You have indicated that most of your focus would be in aluminium downstream business segments. Take us through the latest developments there.
When you look at the downstream sector in India, we actually see numerous opportunities for downstream value-added products. And so, we are working on last-mile mobility solutions, we are working with aluminium rakes. Many of our customers are electrifying, so we are working on a battery holder to keep the battery in a car — the battery enclosing case is made of aluminium. So, there are a large number of opportunities on the value added side in India as India electrifies more and more. And that is why we have moved into the downstream value-added part more to become a solution provider. That's how we are positioning ourselves.
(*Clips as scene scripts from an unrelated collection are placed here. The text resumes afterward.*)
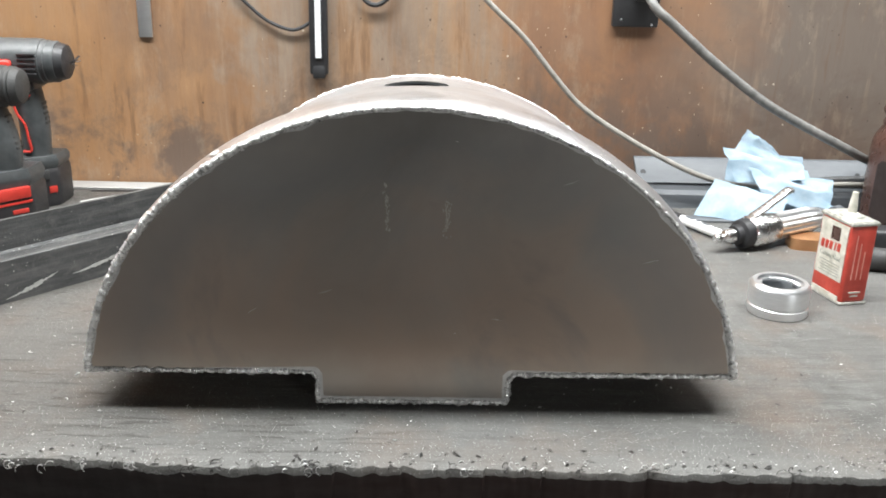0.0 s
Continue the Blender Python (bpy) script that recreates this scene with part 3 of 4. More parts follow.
# ---- steel channel on the bench ----
def channel():
    L, W, H, T = 0.62, 0.1215, 0.040, 0.0055
    ch = thing("steel_channel", pose(0.061, 1.0985, 0, 0, 0, 49.2), "dark mill-scale steel U channel lying flat on its web", "steel channel")
    pts = [(0, 0), (W, 0), (W, H - 0.001), (W - 0.001, H), (W - T, H), (W - T, T + 0.003), (W - T - 0.003, T), (T + 0.003, T), (T, T + 0.003), (T, H), (0.001, H), (0, H - 0.001)]
    bm = prism(pts, (-L, 0), "x")
    part("profile", bm, M_CHANNEL, ch)
    rnd = random.Random(3)
    for x0, ln, z0, w in ((-0.248, 0.075, 0.011, 0.0024), (-0.312, 0.05, 0.004, 0.0026), (-0.2, 0.19, 0.017, 0.0003), (-0.15, 0.06, 0.022, 0.0003)):
        bm = bmesh.new()
        rows = []
        for k in range(45):
            u = k / 44
            x, z = x0 + ln * u, z0 + (0.013 * u ** 1.3 if w > 0.001 else 0.0) + 0.0006 * noise.noise((u * 14, x0 * 9, 7))
            h = w * math.sin(math.pi * min(0.97, max(0.03, u))) * max(0.12, 0.75 + 0.6 * noise.noise((u * 8, x0 * 40, 1)) + 0.7 * noise.noise((u * 31, x0 * 40, 4)))
            rows.append((bm.verts.new((x, -0.0003, z - h)), bm.verts.new((x, -0.0003, z + h))))
        for a, b in zip(rows, rows[1:]):
            bm.faces.new((a[0], a[1], b[1], b[0]))
        part("scrape", bm, M_SCRAPE, ch, "bare bright scrape")
    return ch


channel()


# ---- tools by the wall ----
def pack(w, h, z0=0.0, bevel=0.005):
    """A battery block whose front corner is cut off at a slant."""
    pts = [(-0.05, -w), (0.018, -w), (0.046, -0.004), (0.046, w), (-0.05, w)]
    bm = bmesh.new()
    rings = []
    for z, k in ((z0, 0.94), (z0 + bevel, 1.0), (z0 + h - bevel, 1.0), (z0 + h, 0.94)):
        rings.append([bm.verts.new((0.004 + (x - 0.004) * k, y * k, z)) for x, y in pts])
    for a, b in zip(rings, rings[1:]):
        for k in range(5):
            bm.faces.new((a[k], a[(k + 1) % 5], b[(k + 1) % 5], b[k]))
    bm.faces.new(rings[0][::-1])
    bm.faces.new(rings[-1])
    up = [e for e in bm.edges if abs(e.verts[0].co.z - e.verts[1].co.z) > h / 2]
    bmesh.ops.bevel(bm, geom=up, offset=0.004, segments=2, profile=0.5, affect="EDGES")
    return bm


def on_corner(u, z):
    """A place on the slanted corner of a pack: u runs along it, x outwards along it, y into it."""
    return Matrix.Translation((0.018 + 0.028 * u, -0.0365 + 0.032 * u, z)) @ Matrix.Rotation(radians(48.8), 4, "Z")


def handle(points, rx, ry):
    """A grip of oval section, thinner across."""
    bm = tube(smooth_path(points, 8), rx, 18, wobble=lambda i: 1 + 0.012 * math.sin(i * 2.1))
    for v in bm.verts:
        v.co.y *= ry / rx
    return bm


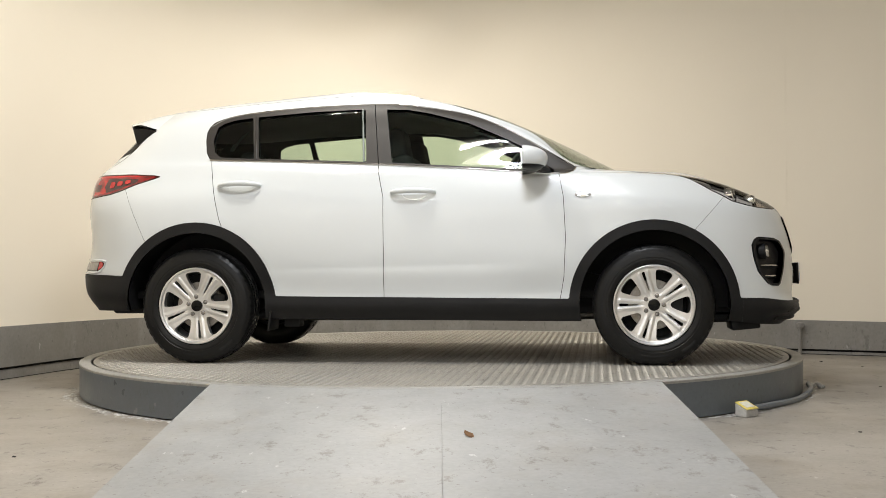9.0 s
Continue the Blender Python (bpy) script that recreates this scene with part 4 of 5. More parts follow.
# ---- badges and plates (marks as plain shapes and bars) ----
def badge(parent, at, w, h):
    p, n = at
    m = facing(p, n) @ Matrix.Diagonal((w, h, 1, 1))
    bm = bmesh.new()
    lathe(bm, [(1.0, -.004), (1.0, .004), (.95, .007), (.88, .005)], 48, m, closed=False)
    ob = part("badge", bm, CHROME, parent, "plain oval chrome-edged badge")
    bm = bmesh.new()
    lathe(bm, [(0, .0045), (.86, .0045), (.84, .0065), (0, .0075)], 48, m)
    part("badge_field", bm, GLOSS_BLACK, ob)
    for x in (-.45, 0, .45):
        bm = bmesh.new()
        box(bm, (.13, .75, .003), m @ pose(x, 0, .0085))
        part("badge_bar", bm, CHROME, ob)
    return ob


badge(car, on_nose(0, .887, .003), .058, .027)
badge(tailgate, on_tail(0, 1.033, .003), .048, .030)


def plate(name, parent, m, mat, label):
    bm = bmesh.new()
    box(bm, (.535, .128, .010), m @ pose(0, -.008, -.006), .003)
    holder = part(name, bm, BLACK_PLASTIC, parent, label)
    bm = bmesh.new()
    box(bm, (.520, .111, .006), m @ pose(0, 0, .001), .002)
    part("plate_face", bm, mat, holder)
    bm = bmesh.new()
    box(bm, (.046, .107, .001), m @ pose(-.2345, 0, .0048))
    part("blue_band", bm, PLATE_BLUE, holder, "plain blue band")
    bm = bmesh.new()
    box(bm, (.022, .010, .001), m @ pose(-.2345, -.030, .0056))
    part("plate_bar", bm, PLATE_WHITE, holder)
    for x in (-.185, -.128, -.072, -.018, .066, .124, .182):
        bm = bmesh.new()
        box(bm, (.036, .078, .001), m @ pose(x + .008, 0, .0048))
        part("plate_bar", bm, INK, holder)
    bm = bmesh.new()
    box(bm, (.16, .006, .001), m @ pose(0, -.064, .0))
    part("plate_bar", bm, STICKER_WHITE, holder)
    return holder


p, _ = on_nose(0, .515, .022)
plate("front_plate", car, facing(p, (1, 0, .03)), PLATE_WHITE, "white number plate with plain dark bars")
plate("rear_plate", tailgate, facing((-2.180, 0, .757), (-1, 0, .06)), PLATE_YELLOW, "yellow number plate with plain dark bars")
for y in (.37, .41, .45, .49):
    p, n = on_tail(y, .893, .002)
    bm = bmesh.new()
    box(bm, (.022, .011, .003), facing(p, n), .001)
    part("script_bar", bm, CHROME, tailgate)
bm = bmesh.new()
sweep(bm, [on_tail(.60 * k / 12, .858, .006)[0] for k in range(-12, 13)], [.005 * (1 - (abs(k) / 12.5) ** 4) for k in range(-12, 13)], 8, .8)
part("gate_ledge", bm, PAINT, tailgate)
p, n = on_tail(-.40, 1.262, .002)
bm = bmesh.new()
box(bm, (.085, .06, .002), facing(p, n), .0005)
st = part("window_sticker", bm, STICKER_WHITE, tailgate, "small square sticker")
for a, b, w, h in ((-.02, .012, .035, .02), (.018, -.012, .03, .022), (-.025, -.018, .02, .01)):
    bm = bmesh.new()
    box(bm, (w, h, .001), facing(p, n) @ pose(a, b, .002))
    part("sticker_patch", bm, STICKER_RED, st)

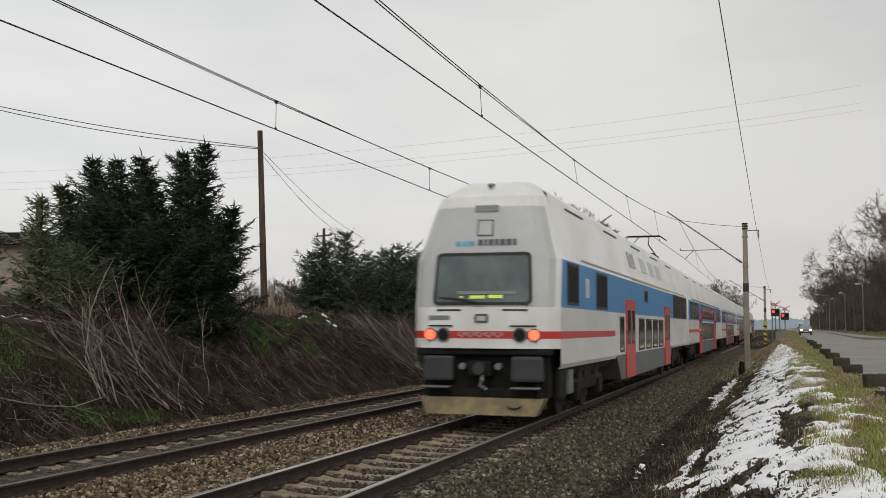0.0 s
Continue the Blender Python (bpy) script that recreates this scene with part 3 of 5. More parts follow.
        part("step_plate", box((0.50, 0.22, 0.03), (sx * 0.80, -0.05, 0.66), 0.01), M_STEEL, cv)
        part("rail_guard", cyl(bmesh.new(), (sx * 0.98, 0.10, 0.72), (sx * 0.98, 0.02, 0.30), 0.03, seg=8), M_UNDER, c)
        part("cab_step", box((0.10, 0.55, 0.55), (sx * 1.22, 0.85, 0.72), 0.03), M_UNDER, c)
        part("side_sand_box", box((0.10, 0.40, 0.45), (sx * 1.20, 1.7, 0.70), 0.03), M_STEEL, c)
    part("front_beam", box((2.44, 0.30, 0.10), (0, 0.22, 1.265), 0.03), M_UNDER, c)
    part("front_recess", box((2.3, 0.5, 0.75), (0, 0.52, 0.85), 0.03), M_UNDER, c)
    cp = part("coupler", box((0.42, 0.35, 0.26), (-0.02, 0.12, 0.98), 0.04), M_UNDER, c)
    part("coupler_head", cyl(bmesh.new(), (-0.02, 0.0, 0.98), (-0.02, -0.14, 0.98), 0.13, 0.10, seg=12), M_SKIRT_LIGHT, cp)
    for sx in (-0.34, 0.30):
        part("socket", cyl(bmesh.new(), (sx, 0.10, 1.02), (sx, -0.02, 1.02), 0.06, seg=10), M_STEEL, c)
    hs = Soup()
    hs.tube([(0.02, -0.02, 0.90), (0.04, -0.08, 0.78), (0.0, -0.06, 0.70), (0.10, -0.03, 0.62)], [0.03] * 4, 6)
    hs.make("brake_hose", M_STEEL, c)
    part("cross_member", box((2.1, 0.25, 0.16), (0, 0.25, 0.56), 0.03), M_UNDER, c)
    # snow plough
    f = [(-1.12, 0.02, 0.48), (1.12, 0.02, 0.48), (0.98, -0.06, 0.19), (-0.98, -0.06, 0.19)]
    b = [(x, y + 0.30, z) for x, y, z in f]
    pl = mesh_ob("snow_plough", f + b, [(0, 1, 2, 3), (7, 6, 5, 4), (0, 4, 5, 1), (1, 5, 6, 2), (2, 6, 7, 3), (3, 7, 4, 0)], M_YELLOW, c, label="dull yellow snow plough")
    rg = Soup()
    rg.tube([(0.60 + 0.12 * math.cos(a), -0.07, 0.36 + 0.05 * math.sin(a)) for a in [math.pi + k * math.pi / 8 for k in range(9)]], [0.014] * 9, 5)
    rg.make("hook", M_UNDER, pl)


M_FACE_DIM = mat("dim_grey", (0.205, 0.23, 0.225), 0.4, var=0.06, bump=0)
M_SKIRT_LIGHT = mat("mid_grey_paint", (0.040, 0.041, 0.043), 0.55, var=0.2, scale=3, fine=25, bump=0.03)


def build_train():
    t = thing("train", "white and blue double-deck electric train with red doors and tail lights", "train", (0, 17.3, 0))
    t.scale = (1.034, 1.034, 1.034)
    for k in range(6):
        c = carriage(t, k * CAR_STEP, k == 0, k)
        if k == 0:
            cab_details(c)
            pantograph(c, 22.6)
    return t


TRAIN = build_train()


# ---- overhead line ----
def square_post(bm, h, a0, a1):
    v = []
    for z, a in ((0.0, a0), (h, a1)):
        c = a * 0.72
        v += [bm.verts.new((x, y, z)) for x, y in ((-a, -c), (-c, -a), (c, -a), (a, -c), (a, c), (c, a), (-c, a), (-a, c))]
    for i in range(8):
        j = (i + 1) % 8
        bm.faces.new((v[i], v[j], v[8 + j], v[8 + i]))
    bm.faces.new(v[8:])
    bm.faces.new(v[:8][::-1])
    return bm


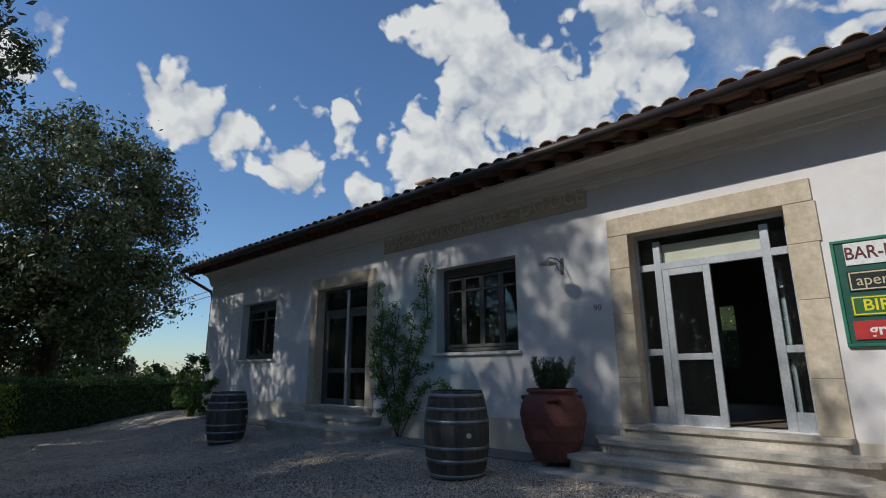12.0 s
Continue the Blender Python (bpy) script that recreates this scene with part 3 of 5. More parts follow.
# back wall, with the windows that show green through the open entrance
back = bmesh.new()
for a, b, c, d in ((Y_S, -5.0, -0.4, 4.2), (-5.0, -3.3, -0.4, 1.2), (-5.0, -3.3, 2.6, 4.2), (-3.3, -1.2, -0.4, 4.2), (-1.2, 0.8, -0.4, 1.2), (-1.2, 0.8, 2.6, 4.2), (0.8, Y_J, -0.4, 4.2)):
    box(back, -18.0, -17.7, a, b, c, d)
part("wall_wing_back", back, "room_wall_dim", building)
part("wall_block_back", boxes((XB, XB + 0.3, Y_J + T, Y_N - T, -0.4, 6.34)), "room_wall_dim", building)
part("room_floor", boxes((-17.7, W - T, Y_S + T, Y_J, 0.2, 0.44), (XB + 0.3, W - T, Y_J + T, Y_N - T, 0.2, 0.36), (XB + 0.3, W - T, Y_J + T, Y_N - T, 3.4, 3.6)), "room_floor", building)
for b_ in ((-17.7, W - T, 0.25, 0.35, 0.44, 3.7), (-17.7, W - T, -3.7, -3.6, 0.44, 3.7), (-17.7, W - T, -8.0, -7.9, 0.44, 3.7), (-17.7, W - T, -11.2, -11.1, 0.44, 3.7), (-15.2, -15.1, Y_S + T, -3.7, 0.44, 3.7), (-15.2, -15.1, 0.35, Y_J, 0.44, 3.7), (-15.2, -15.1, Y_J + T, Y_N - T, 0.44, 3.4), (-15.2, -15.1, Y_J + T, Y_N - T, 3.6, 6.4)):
    part("room_partition", boxes(b_), "room_wall_dim", building)
tagged(part("ceiling", boxes((-17.7, W - T, Y_S + T, Y_J, 3.7, 3.8), (XB + 0.3, W - T, Y_J + T, Y_N - T, 6.4, 6.5)), "room_wall_dim", None), "plain plaster ceilings with the dimness put into their colour", "ceiling", "", "structure")

# plinth band, set slightly proud, in stretches between the doors
for y0, y1 in ((Y_S - 0.012, -10.30), (-7.98, -3.16), (-0.78, Y_J), (Y_J, GDOOR[0] - 0.02), (GDOOR[1] + 0.02, Y_N + 0.012)):
    part("plinth", boxes((W, W + 0.014, y0, y1, -0.4, 0.46)), "plinth_paint", building, "cream painted plinth band")

# cornice mouldings under the eaves
for y0, y1, z in ((Y_S - 0.05, Y_J - 0.02, WING_TOP), (Y_J - 0.02, Y_N + 0.05, BLOCK_TOP)):
    k = 0.32 if z < 5 else 0.58
    for prof in ([(0, -0.36), (0.035, -0.36), (0.045, -0.33), (0.045, -0.29), (0, -0.29)], [(0, -0.288), (0.085, -0.288), (0.085, -0.20), (0, -0.20)], [(0, -0.198), (0.10, -0.198), (0.13, -0.12), (k - 0.08, -0.045), (k, -0.04), (k, 0.0), (0, 0.0)]):
        bm = bmesh.new()
        ra, rb = [bm.verts.new((W + u, y0, z + 0.02 + v)) for u, v in prof], [bm.verts.new((W + u, y1, z + 0.02 + v)) for u, v in prof]
        bm.faces.new(ra)
        bm.faces.new(rb[::-1])
        for i in range(len(prof)):
            bm.faces.new((ra[i], rb[i], rb[(i + 1) % len(prof)], ra[(i + 1) % len(prof)]))
        bmesh.ops.recalc_face_normals(bm, faces=bm.faces)
        part("cornice_course", bm, "facade_paint", building)
for out, za, zb in ((0.05, -0.27, -0.19), (0.10, -0.19, 0.0)):
    part("cornice_course", boxes((XB, W - 0.001, Y_J - out, Y_J, BLOCK_TOP + za, BLOCK_TOP + zb)), "facade_paint", building)


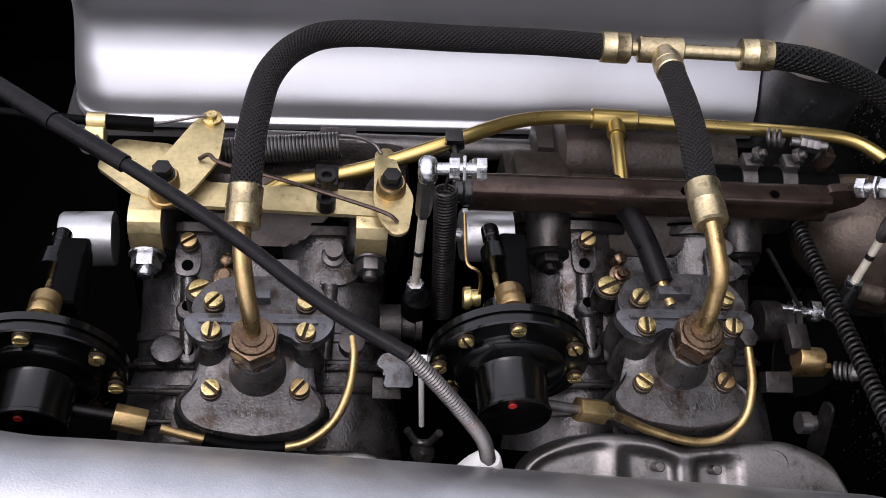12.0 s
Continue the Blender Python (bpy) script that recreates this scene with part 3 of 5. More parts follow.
# ---- throttle bar ----
bar = thing("throttle_bar", (0.135, 0.697, 0.98), "brown oxidised steel throttle cross bar with small holes", "throttle linkage")
bm = bmesh.new()
section = rounded([(-0.0090, -0.0080), (0.0080, -0.0075), (0.0080, 0.011), (-0.0090, 0.012)], 0.0062, 8)
prism(bm, aim((0.034, 0.698, 0.997), (1, 0.0, 0.0), (0, 1, 0)), section, 0.205)
part("bar", bm, RUST_BAR, bar)
bm = bmesh.new()
turned(bm, aim((0.036, 0.6975, 0.999), (-1, 0, 0)), [(0.0086, 0), (0.0086, 0.0055), (0.0078, 0.0065), (0.0066, 0.0068), (0.0066, 0.0105), (0.0056, 0.0115)], 26)
part("end_bush", bm, BLACK_SATIN, bar)
bm = bmesh.new()
prism(bm, aim((0.237, 0.701, 1.0), (0, -1, 0), (1, 0, 0)), rounded([(0, -0.011), (0.022, 0.0), (0.026, 0.006), (0.022, 0.013), (0, 0.011)], 0.003), 0.006, 0.001)
part("end_arm", bm, RUST_BAR, bar)
# black discs laid on the bar paint the dark of its small openings
for x, y in ((0.153, 0.6935), (0.205, 0.6935)):
    bm = bmesh.new()
    turned(bm, pose(x, y, 1.0085), [(0.0026, 0), (0.0026, 0.0009)], 14)
    part("hole", bm, BLACK_BODY, bar)


def spokes(outline, cx, cy, n=72):
    """An outline taken at even angles round a middle point."""
    out = []
    for k in range(n):
        a = math.tau * (k + 0.5) / n
        dx, dy = math.cos(a), math.sin(a)
        best = 0.0
        for i, (x1, y1) in enumerate(outline):
            x0, y0 = outline[i - 1]
            ex, ey = x1 - x0, y1 - y0
            det = dx * ey - dy * ex
            if abs(det) < 1e-12:
                continue
            d = ((x0 - cx) * ey - (y0 - cy) * ex) / det
            u = ((x0 - cx) * dy - (y0 - cy) * dx) / det
            if d > 0 and -1e-9 <= u <= 1 + 1e-9:
                best = max(best, d)
        out.append((cx + dx * best, cy + dy * best))
    return out


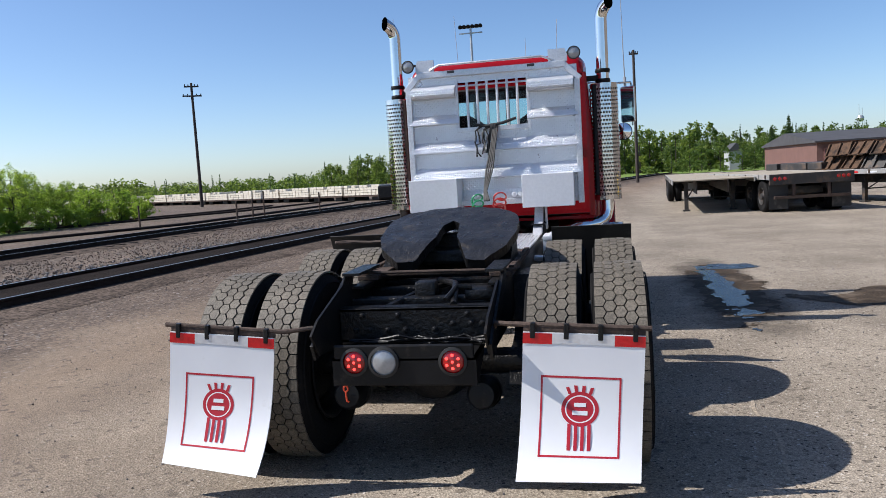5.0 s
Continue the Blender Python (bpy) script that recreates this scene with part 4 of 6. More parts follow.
# engine and gearbox dark mass under cab and hood
b = Build()
b.box((-0.34, 4.0, 0.5), (0.34, 6.0, 1.35), 0.08)
b.box((-0.25, 3.3, 0.58), (0.25, 4.1, 1.0), 0.08)
part("engine", b, GREASE, truck)

# fifth wheel
fw = Build()
tilt = math.atan2(1.35 - 1.105, 1.12 - 0.33)


def plate_xy(x, y):
    """Outline coordinates to the tilted plate; y runs along the plate from its rear edge."""
    return Vector((x, 0.4 + y * math.cos(tilt), 1.11 + y * math.sin(tilt)))


outline = []
for i in range(25):
    a = math.pi * i / 24
    outline.append((0.455 * math.cos(a), 0.5 + 0.33 * math.sin(a) ** 0.8))
outline += [(-0.455, 0.3), (-0.41, 0.14), (-0.28, 0.0), (-0.165, 0.0), (-0.07, 0.28), (-0.055, 0.5), (0.0, 0.57), (0.055, 0.5), (0.07, 0.28), (0.165, 0.0), (0.28, 0.0), (0.41, 0.14), (0.455, 0.3)]
nrm = Vector((0, -math.sin(tilt), math.cos(tilt)))


def plate_z(x, y):
    drop = 0.0
    if y < 0.22:
        drop = -0.05 * ((0.22 - y) / 0.22) ** 1.3
    return drop


def inside(x, y):
    """Distance from the outline, positive within it."""
    hit, near = False, 9.0
    for (x0, y0), (x1, y1) in zip(outline, outline[1:] + outline[:1]):
        if (y0 > y) != (y1 > y) and x < x0 + (x1 - x0) * (y - y0) / (y1 - y0):
            hit = not hit
        ex, ey = x1 - x0, y1 - y0
        t = max(0.0, min(1.0, ((x - x0) * ex + (y - y0) * ey) / (ex * ex + ey * ey)))
        near = min(near, math.hypot(x - x0 - t * ex, y - y0 - t * ey))
    return near if hit else -near


def lump(x, y):
    p = Vector((x * 9, y * 9, 4.0))
    return 0.005 * noise.noise(p) + 0.004 * noise.noise(p * 2.6) + 0.0025 * noise.noise(p * 6)


PS = 0.02
pgrid = {}
ids, pv, pf = {}, [], []


def plate_vertex(x, y):
    key = (round(x, 4), round(y, 4))
    if key not in ids:
        ids[key] = len(pv)
        pv.append(plate_xy(x, y) + nrm * (plate_z(x, y) + lump(x, y)))
    return ids[key]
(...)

(Demand) is starting to trickle in……we have got the first few hundreds of last-mile vehicles….we have sold a few hundred bulkers already. So, it's going into the market and the market is looking at the impact and the acceptance. We are at what I would call the inflection point, where aluminisation of many of these things will start to happen. That is what we are working on.
What percentage of your crude aluminium production will be value added?
So, out of the 1.3 million tonnes, we have already said that by 2025, 600 KT will be value-added. And we are working on that already — we are at 400 KT; 30 KT is coming from the new extrusion plant in Silvassa. And another 170 KT is coming from our Orissa project. So, by 2025, we will be at 600 KT of value added products.